At last, the president of Zimbabwe Robert Mugabe has, for the first time, reacted to Julius Malema’s scathing attacks on him.
Mugabe touched on Malema’s persistent attacks on him while speaking to reporters during his traditional birthday interview, to mark his 93rd birthday.
During the interview with the state television, the Zimbabwe Broadcasting Corporation (ZBC), held over the weekend, Mugabe rubbished and downplayed Malema’s utterances about him stepping down as Zim’s president.
Mugabe admitted that he has been in power for long but insisted that the call to step down must come from his party – ZANU PF – not from the leader of the Economic Freedom Fighters (EFF).
Mugabe said: “Do you listen to anything from Malema? Who is Malema? The call to step down must come from my party; my party at Congress; my party at Central Committee. (In such circumstances) I will step down.”
A bold Mugabe, however, told reporters that his prolonged stay in power is tied to the unavailability of a viable successor in the country.
He disclosed that majority of Zimbabweans still want him to stand as the country’s president in the next general election.
“….But then what do you see? It’s the opposite. They want me to stand for elections, they want me to stand for elections everywhere in the party . . . .The majority of the people feel that there is no replacement; (a) successor who to them is acceptable, as acceptable as I am,” he added.
In the middle of last month, Malema, who used to be outspoken in his praise of the now-nearly-93-year-old leader, said Mugabe is now too old to discharge his duties and lead the people.
He advised the “grandpa” to honorably step down before he ends up destroying the legacies he had already built-up.
No doubt, Mugabe has no obvious anointed successor, making it unclear what direction the country will take after its only post-independence leader dies or finally loses in the next general election.
He has avoided naming a viable successor and his party is divided between factions competing forcefully to succeed him.
Regardless of the scuffle within and outside his party, the longest serving president has also pointed out that the Zanu-PF is always primed to win at the polls.
Last week, Mugabe’s wife – Grace’s political comeback in the country was received with strong panic and mixed reactions to Zimbabwean’s political sphere. Again she insisted that Zimbabweans would still vote Mugabe even after his death.

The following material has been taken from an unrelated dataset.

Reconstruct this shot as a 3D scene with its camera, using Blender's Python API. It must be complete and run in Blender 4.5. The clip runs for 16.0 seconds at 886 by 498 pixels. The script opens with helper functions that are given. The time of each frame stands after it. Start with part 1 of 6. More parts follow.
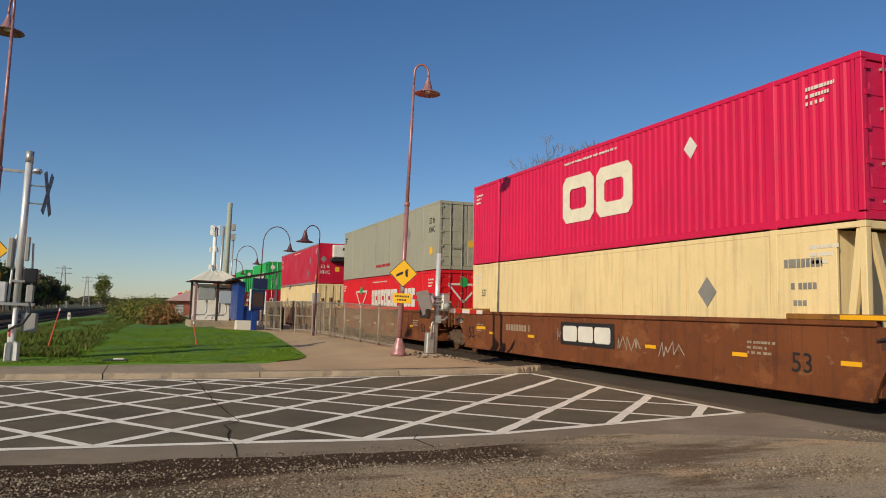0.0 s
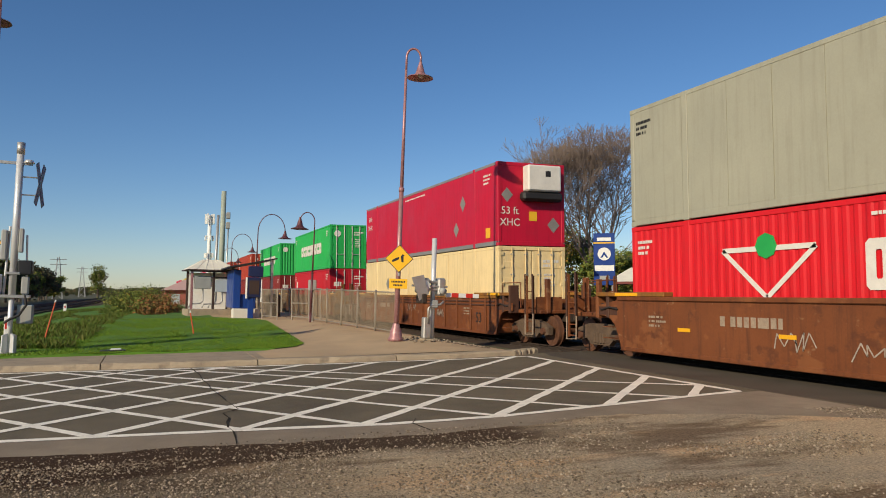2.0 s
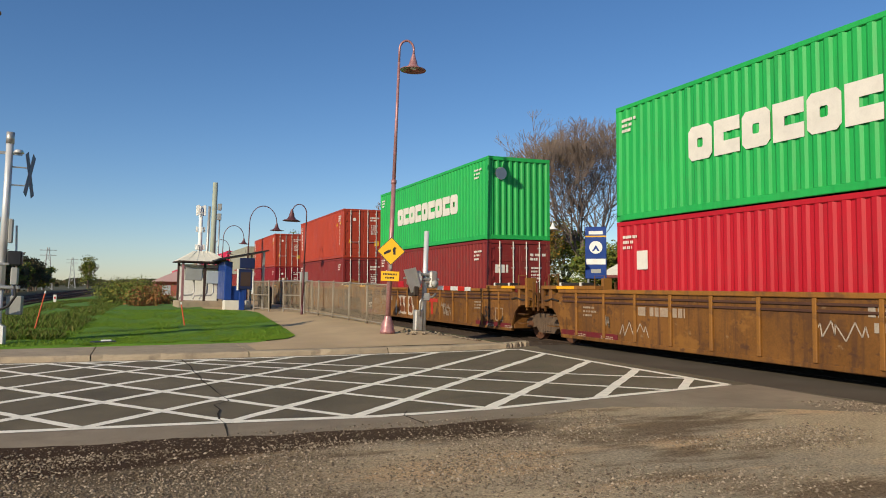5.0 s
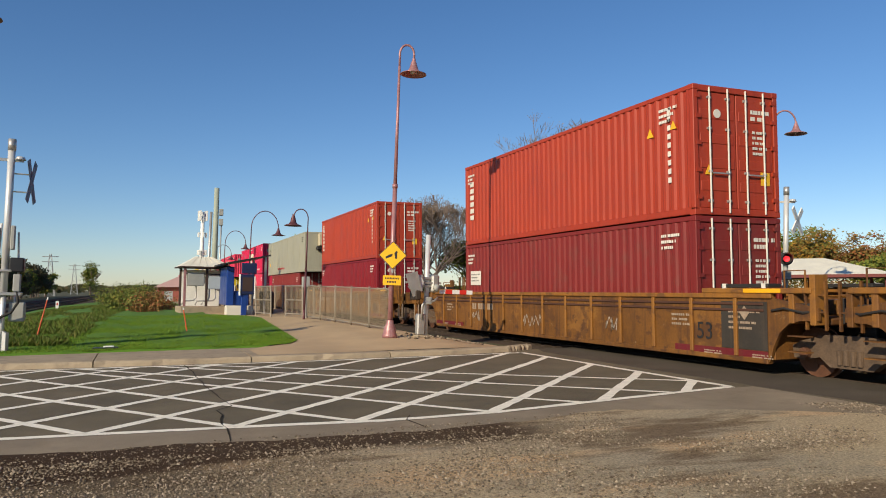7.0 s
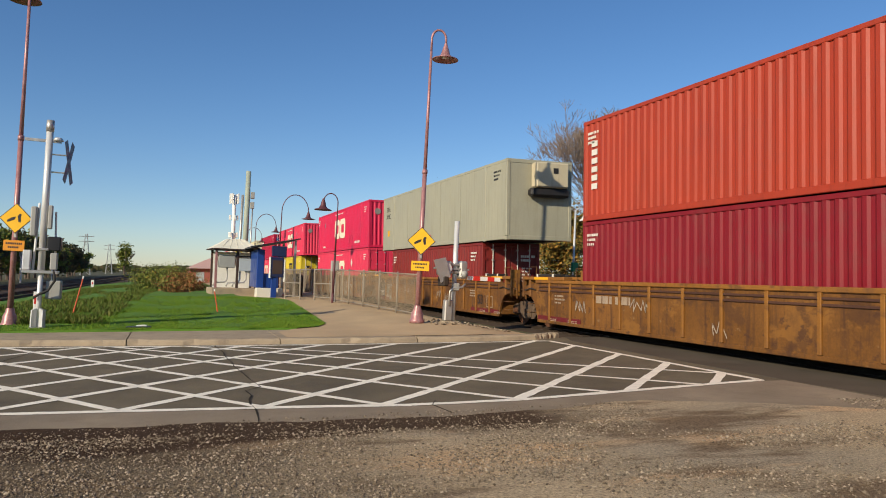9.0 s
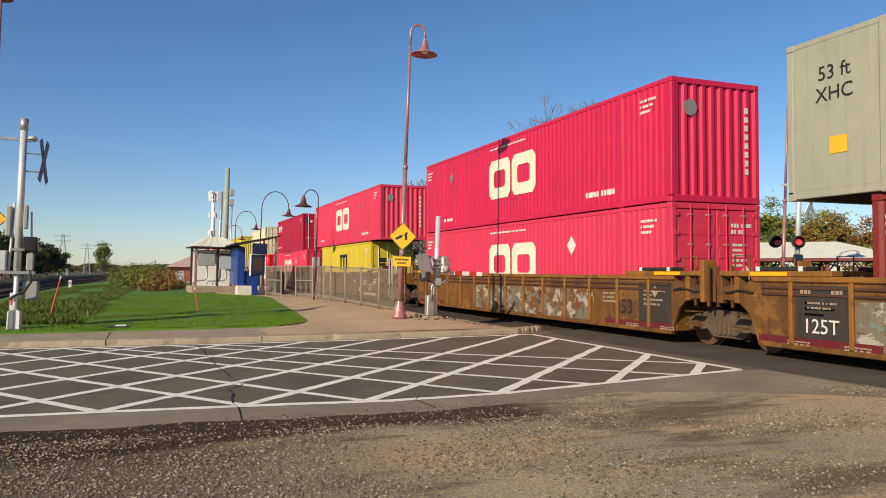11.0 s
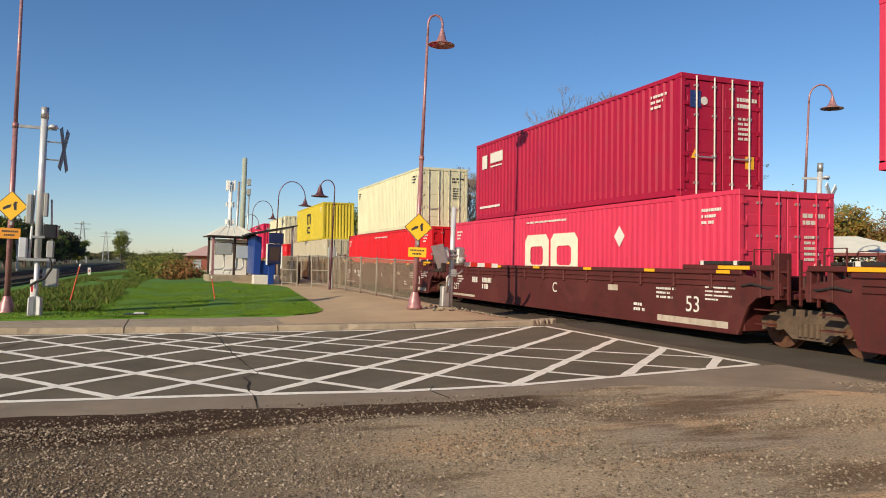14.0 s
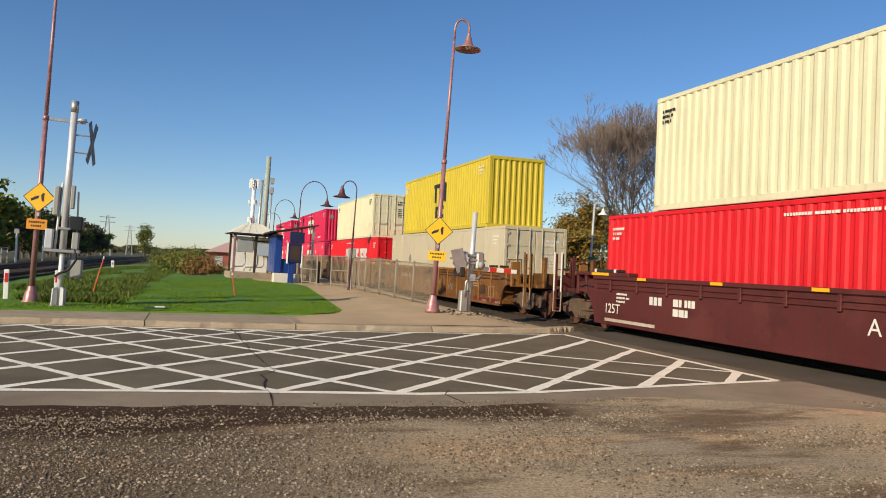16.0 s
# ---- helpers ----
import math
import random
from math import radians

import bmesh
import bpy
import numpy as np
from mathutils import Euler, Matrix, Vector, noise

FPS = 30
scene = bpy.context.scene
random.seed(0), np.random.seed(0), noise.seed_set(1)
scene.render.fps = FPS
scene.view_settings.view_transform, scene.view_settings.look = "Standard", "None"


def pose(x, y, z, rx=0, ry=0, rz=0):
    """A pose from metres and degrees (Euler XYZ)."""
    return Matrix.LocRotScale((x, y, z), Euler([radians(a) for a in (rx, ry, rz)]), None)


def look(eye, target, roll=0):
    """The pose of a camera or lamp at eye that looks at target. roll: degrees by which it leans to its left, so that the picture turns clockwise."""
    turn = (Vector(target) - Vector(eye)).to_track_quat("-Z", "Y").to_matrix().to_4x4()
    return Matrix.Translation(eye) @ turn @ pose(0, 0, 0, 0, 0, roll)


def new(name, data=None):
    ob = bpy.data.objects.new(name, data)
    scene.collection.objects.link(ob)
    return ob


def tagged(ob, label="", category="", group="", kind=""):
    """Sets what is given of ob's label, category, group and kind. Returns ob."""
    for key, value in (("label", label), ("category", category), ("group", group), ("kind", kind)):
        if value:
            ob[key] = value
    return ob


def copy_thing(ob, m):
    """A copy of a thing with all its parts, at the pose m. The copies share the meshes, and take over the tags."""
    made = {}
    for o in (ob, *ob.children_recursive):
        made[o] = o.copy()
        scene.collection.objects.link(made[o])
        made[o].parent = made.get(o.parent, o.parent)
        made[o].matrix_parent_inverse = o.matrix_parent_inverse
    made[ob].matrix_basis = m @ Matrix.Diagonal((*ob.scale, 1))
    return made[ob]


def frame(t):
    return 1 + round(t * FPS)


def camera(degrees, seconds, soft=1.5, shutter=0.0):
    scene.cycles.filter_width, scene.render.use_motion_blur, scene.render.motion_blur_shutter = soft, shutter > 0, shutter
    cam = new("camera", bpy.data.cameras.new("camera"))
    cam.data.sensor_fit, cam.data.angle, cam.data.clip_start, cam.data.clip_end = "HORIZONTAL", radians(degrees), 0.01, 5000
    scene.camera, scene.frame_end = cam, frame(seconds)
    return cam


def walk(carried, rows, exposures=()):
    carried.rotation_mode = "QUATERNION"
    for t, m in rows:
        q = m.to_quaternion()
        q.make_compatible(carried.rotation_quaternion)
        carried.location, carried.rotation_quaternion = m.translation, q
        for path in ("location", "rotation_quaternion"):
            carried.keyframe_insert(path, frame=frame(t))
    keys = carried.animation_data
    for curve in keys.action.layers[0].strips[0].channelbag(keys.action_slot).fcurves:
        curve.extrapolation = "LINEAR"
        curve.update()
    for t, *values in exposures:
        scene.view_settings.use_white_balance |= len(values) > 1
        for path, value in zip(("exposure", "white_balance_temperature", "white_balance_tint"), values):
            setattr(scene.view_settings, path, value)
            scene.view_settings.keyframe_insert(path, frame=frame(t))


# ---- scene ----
# The camera is held in the hand on the gravel beside the road, 1.65 m above the rails, and hardly moves.
EYE = (0.0, 0.0, 1.65)
cam = camera(61.8, 16.0, soft=1.0)
HEAD = (  # seconds, yaw, pitch, lean to the left
    (0, -21.49, 4.53, 0.85),
    (0.5, -21.34, 4.01, 0.69),
    (1, -21.47, 3.70, 0.41),
    (1.5, -21.76, 3.50, -0.01),
    (2, -21.85, 3.35, -0.15),
    (2.5, -22.17, 3.14, 0.39),
    (3, -21.97, 3.06, 0.28),
    (3.5, -21.88, 2.88, 0.26),
    (4, -21.85, 2.68, 0.20),
    (6.5, -23.44, 3.02, 0.11),
    (7, -22.34, 3.08, -0.27),
    (7.5, -21.50, 3.08, -0.95),
    (8, -20.68, 3.13, -0.33),
    (8.5, -20.13, 2.64, 0.85),
    (8.7, -20.01, 2.13, 0.87),
    (10.8, -21.91, 1.67, -0.05),
    (11, -21.57, 1.64, 0.06),
    (11.5, -21.33, 1.52, 0.25),
    (12, -21.19, 1.41, -0.10),
    (12.5, -20.89, 1.33, 0.01),
    (13, -20.70, 1.13, -0.01),
    (13.5, -20.52, 1.00, 0.20),
    (14, -20.37, 0.95, 0.62),
    (14.5, -20.16, 1.22, 0.47),
    (15, -19.25, 1.53, 0.51),
    (15.5, -18.88, 1.43, 1.27),
    (16, -18.83, 1.22, 2.50),
)
walk(cam, [(t, pose(*EYE, 90 + p, 0, y) @ pose(0, 0, 0, 0, 0, r)) for t, y, p, r in HEAD],
     exposures=[(0.0, -0.30), (1.5, -0.2), (4.0, -0.06), (6.5, 0.01), (16.0, 0.08)])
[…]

Grace is seen as a possible successor to her ailing husband and is well known for her fiery speeches and verbal attacks on her husband’s opponents.
While addressing Zanu PF supporters at St John’s Primary School in Buhera, southeast of the capital Harare, recently, she shocked the crowd when she said that even if a dead Robert Mugabe’s corpse is put on the ballot paper, people will still vote for him and he will win.
She said: “One day when God decides that Mugabe dies, we will have his corpse appear as a candidate on the ballot paper. You will see people voting for Mugabe as a corpse. I am seriously telling you, just to show people how people love
President Robert Mugabe turns 93 on Tuesday, with a celebration party planned for next Saturday. He has been in power since 1980 and in December, the ZANU PF confirmed him as its candidate for the next presidential election expected in mid2018, when he will be 94.
Mugabe rose to lead the Zimbabwe African National Union movement and was one of the key negotiators in the 1979 Lancaster House Agreement, which led to the creation of a fully democratic Zimbabwe.
His leadership has been widely criticized for plunging the promising country into all-around stagnancy and for encouraging the takeovers of white-owned commercial farms, which subsequently led to an economic collapse and runaway inflation.
Mugabe has made his point. But the big question is, will his reaction deter Malema from making further comments about Mugabe’s leadership style and duration?